Ce que la scène doom nationale a apporté à l’Europe, c’est cette capacité à ouvrir le genre à d’autres influences – lyriques, atmosphériques, progressives, poétiques. Elle a agi comme un laboratoire à ciel ouvert :

  • Bascule des langues : moins d’anglais, plus d’identités régionales affirmées à l’international
  • Expérimentation narrative (album concept chez Monolithe, doom narratif chez Barabbas)
  • Croisement de publics : du blackeur dépressif au métalleux progressif, souvent dans la même salle de concert miteuse

Le doom à la française a aussi réussi à ouvrir les portes du genre à des publics plus larges, en bossant main dans la main avec la scène post-metal et post-rock (coucou Year of No Light ou Dirge), là où en Europe du Nord le doom restait plus cloisonné.

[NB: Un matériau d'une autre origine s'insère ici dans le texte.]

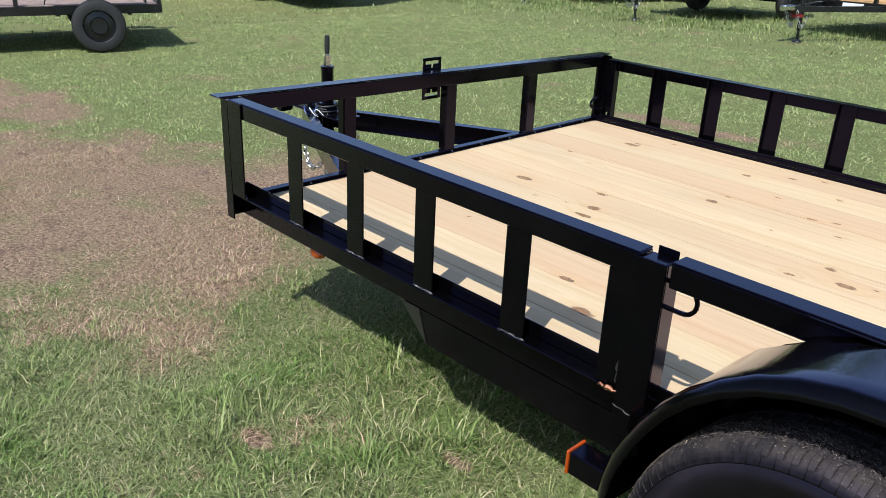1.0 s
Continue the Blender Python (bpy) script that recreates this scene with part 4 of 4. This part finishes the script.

Le Doom Français Demain : Plus Visible, Toujours Subversif ?

Alors, que reste-t-il aujourd’hui de cette scène doom nationale bousculée, mais pas écrasée ? En 2024, la France compte encore une dizaine d’albums doom par an qui sortent des fourneaux underground et font parler dans la presse européenne spécialisée (Rock Hard, Angry Metal Guy, etc.) même si le grand public les boude toujours. De nouveaux labels, comme Apathia Records ou Frozen Records, émergent, tandis que les plateformes de streaming (Bandcamp en tête) dopent enfin la diffusion hors frontières.

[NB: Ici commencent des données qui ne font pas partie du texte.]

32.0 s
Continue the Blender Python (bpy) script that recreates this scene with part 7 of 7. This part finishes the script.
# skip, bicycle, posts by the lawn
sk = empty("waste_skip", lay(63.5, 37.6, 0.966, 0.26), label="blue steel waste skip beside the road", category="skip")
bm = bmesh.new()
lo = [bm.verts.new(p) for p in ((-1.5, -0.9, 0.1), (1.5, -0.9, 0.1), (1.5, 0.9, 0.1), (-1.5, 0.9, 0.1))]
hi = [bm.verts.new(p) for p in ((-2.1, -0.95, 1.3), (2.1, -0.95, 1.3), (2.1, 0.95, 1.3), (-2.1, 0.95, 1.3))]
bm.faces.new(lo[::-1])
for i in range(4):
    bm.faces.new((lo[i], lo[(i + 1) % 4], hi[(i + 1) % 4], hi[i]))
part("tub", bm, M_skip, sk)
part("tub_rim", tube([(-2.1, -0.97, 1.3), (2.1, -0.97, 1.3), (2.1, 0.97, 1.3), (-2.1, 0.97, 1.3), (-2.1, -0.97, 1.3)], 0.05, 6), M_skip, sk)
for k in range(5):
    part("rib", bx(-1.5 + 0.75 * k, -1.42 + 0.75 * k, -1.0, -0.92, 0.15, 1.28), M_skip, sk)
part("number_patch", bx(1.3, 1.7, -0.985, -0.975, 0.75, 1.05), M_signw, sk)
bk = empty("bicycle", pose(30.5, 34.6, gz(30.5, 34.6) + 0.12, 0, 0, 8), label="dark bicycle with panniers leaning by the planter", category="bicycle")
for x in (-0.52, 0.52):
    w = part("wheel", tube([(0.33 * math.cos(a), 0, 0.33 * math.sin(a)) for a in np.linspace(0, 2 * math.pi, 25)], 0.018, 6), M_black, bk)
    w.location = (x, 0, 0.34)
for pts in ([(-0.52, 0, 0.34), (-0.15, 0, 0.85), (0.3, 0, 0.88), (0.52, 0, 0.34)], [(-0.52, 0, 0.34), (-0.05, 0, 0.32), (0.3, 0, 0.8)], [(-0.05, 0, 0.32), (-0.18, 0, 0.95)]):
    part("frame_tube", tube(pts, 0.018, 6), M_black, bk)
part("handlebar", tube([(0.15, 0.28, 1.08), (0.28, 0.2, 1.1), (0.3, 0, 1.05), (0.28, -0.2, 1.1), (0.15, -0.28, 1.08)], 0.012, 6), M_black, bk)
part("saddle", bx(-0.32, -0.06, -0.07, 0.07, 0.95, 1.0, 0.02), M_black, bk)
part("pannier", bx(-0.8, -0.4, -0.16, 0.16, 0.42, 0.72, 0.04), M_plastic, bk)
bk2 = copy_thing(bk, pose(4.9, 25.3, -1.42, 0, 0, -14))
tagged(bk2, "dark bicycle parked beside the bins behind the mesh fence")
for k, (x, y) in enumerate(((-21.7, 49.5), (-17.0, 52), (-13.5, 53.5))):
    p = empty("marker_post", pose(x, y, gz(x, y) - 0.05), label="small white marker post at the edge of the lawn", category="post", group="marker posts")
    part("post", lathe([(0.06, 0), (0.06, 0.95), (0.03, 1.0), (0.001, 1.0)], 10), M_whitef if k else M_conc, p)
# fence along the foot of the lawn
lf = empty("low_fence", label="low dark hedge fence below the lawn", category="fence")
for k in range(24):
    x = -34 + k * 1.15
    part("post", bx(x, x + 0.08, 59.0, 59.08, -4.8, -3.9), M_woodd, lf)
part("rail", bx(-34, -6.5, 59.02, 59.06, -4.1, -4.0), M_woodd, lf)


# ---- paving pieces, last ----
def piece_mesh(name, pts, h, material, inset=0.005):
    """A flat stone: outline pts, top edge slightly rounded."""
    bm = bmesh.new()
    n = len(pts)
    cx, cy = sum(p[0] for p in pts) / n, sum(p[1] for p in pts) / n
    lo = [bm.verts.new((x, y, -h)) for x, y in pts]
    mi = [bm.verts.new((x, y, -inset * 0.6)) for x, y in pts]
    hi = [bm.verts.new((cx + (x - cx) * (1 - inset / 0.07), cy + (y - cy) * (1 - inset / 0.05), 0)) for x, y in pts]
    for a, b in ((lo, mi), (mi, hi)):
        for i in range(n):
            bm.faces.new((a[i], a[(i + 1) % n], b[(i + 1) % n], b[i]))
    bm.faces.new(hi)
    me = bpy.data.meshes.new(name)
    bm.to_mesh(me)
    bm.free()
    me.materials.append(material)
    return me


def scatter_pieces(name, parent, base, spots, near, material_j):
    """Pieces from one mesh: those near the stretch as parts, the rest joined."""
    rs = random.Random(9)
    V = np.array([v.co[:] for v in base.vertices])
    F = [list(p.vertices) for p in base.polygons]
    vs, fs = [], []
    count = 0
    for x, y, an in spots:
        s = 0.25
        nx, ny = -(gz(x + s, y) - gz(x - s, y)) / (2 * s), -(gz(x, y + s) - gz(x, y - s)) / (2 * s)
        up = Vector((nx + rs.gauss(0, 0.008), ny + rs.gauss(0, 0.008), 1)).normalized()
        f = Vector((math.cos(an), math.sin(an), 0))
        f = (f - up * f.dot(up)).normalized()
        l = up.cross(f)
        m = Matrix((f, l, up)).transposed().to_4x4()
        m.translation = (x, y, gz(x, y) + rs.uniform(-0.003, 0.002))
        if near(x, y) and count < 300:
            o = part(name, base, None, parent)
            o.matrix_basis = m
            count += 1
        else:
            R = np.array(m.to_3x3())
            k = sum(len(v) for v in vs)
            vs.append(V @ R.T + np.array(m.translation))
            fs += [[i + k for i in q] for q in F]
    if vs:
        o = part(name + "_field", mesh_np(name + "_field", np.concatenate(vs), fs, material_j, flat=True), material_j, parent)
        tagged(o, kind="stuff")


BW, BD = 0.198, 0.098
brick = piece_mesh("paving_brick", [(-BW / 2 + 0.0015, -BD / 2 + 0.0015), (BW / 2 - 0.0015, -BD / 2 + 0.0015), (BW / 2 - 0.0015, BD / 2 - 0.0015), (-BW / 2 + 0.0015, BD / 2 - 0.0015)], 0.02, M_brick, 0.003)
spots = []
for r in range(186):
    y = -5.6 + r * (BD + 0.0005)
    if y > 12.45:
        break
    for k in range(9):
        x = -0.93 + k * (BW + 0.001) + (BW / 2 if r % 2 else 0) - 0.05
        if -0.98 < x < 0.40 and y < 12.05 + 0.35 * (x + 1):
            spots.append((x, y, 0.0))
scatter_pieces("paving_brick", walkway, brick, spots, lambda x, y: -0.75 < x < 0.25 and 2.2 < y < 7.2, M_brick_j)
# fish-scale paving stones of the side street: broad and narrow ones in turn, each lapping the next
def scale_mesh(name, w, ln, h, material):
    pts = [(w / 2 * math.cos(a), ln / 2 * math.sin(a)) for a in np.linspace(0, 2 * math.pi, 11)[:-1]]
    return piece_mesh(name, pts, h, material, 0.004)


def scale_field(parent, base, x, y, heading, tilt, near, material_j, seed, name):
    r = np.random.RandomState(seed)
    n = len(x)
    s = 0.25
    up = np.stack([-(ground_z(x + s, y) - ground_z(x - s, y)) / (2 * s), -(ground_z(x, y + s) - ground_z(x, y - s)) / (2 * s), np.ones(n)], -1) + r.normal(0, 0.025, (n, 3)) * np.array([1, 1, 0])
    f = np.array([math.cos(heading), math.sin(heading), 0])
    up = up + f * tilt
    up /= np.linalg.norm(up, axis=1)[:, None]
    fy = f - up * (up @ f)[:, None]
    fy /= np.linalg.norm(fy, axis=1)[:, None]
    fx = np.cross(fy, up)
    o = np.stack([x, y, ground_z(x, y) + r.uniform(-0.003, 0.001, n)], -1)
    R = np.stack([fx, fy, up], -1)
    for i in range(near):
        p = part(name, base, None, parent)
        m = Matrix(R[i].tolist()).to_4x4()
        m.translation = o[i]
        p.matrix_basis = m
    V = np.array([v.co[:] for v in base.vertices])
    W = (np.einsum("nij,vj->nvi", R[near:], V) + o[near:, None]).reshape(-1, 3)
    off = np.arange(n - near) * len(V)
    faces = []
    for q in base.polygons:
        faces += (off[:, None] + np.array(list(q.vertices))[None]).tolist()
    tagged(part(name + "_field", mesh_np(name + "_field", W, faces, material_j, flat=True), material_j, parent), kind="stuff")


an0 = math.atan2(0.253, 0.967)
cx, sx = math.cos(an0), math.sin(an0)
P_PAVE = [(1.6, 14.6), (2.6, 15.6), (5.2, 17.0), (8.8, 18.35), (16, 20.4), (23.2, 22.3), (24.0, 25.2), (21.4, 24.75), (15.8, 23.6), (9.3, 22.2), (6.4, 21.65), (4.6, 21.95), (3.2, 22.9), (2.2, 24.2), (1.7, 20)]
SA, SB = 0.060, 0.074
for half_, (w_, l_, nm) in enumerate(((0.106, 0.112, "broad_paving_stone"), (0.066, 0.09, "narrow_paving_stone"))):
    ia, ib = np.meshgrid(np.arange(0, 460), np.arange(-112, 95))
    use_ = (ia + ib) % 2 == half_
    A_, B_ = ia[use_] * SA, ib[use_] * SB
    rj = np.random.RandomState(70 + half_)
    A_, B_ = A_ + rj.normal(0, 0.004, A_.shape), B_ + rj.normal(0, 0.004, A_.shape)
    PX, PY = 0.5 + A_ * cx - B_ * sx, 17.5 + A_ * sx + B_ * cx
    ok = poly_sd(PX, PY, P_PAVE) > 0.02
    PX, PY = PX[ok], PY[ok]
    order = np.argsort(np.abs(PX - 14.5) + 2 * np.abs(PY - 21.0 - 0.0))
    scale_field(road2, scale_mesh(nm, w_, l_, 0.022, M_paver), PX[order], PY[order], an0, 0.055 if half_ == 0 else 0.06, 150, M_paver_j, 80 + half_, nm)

La scène doom hexagonale n’a peut-être jamais sonné aussi fort dans son rôle de poil à gratter de l’Europe lourde, et on peut compter sur de jeunes groupes comme Conviction (doom trad made in Normandie) ou Hangman’s Chair (sludge/doom fusion) pour faire vivre le genre et l’exporter. Bref, le doom français a cessé d’exister seulement dans la pénombre : désormais, il pourrit joyeusement à la lumière, sur les ruines de la vieille Europe. Et ça… c’est tout sauf du déjà-vu.

Sources : doom-metal.com, Metal Archives, Metal France, Lords of Chaos, Rock Hard, Vague Terrain, interviews artistes.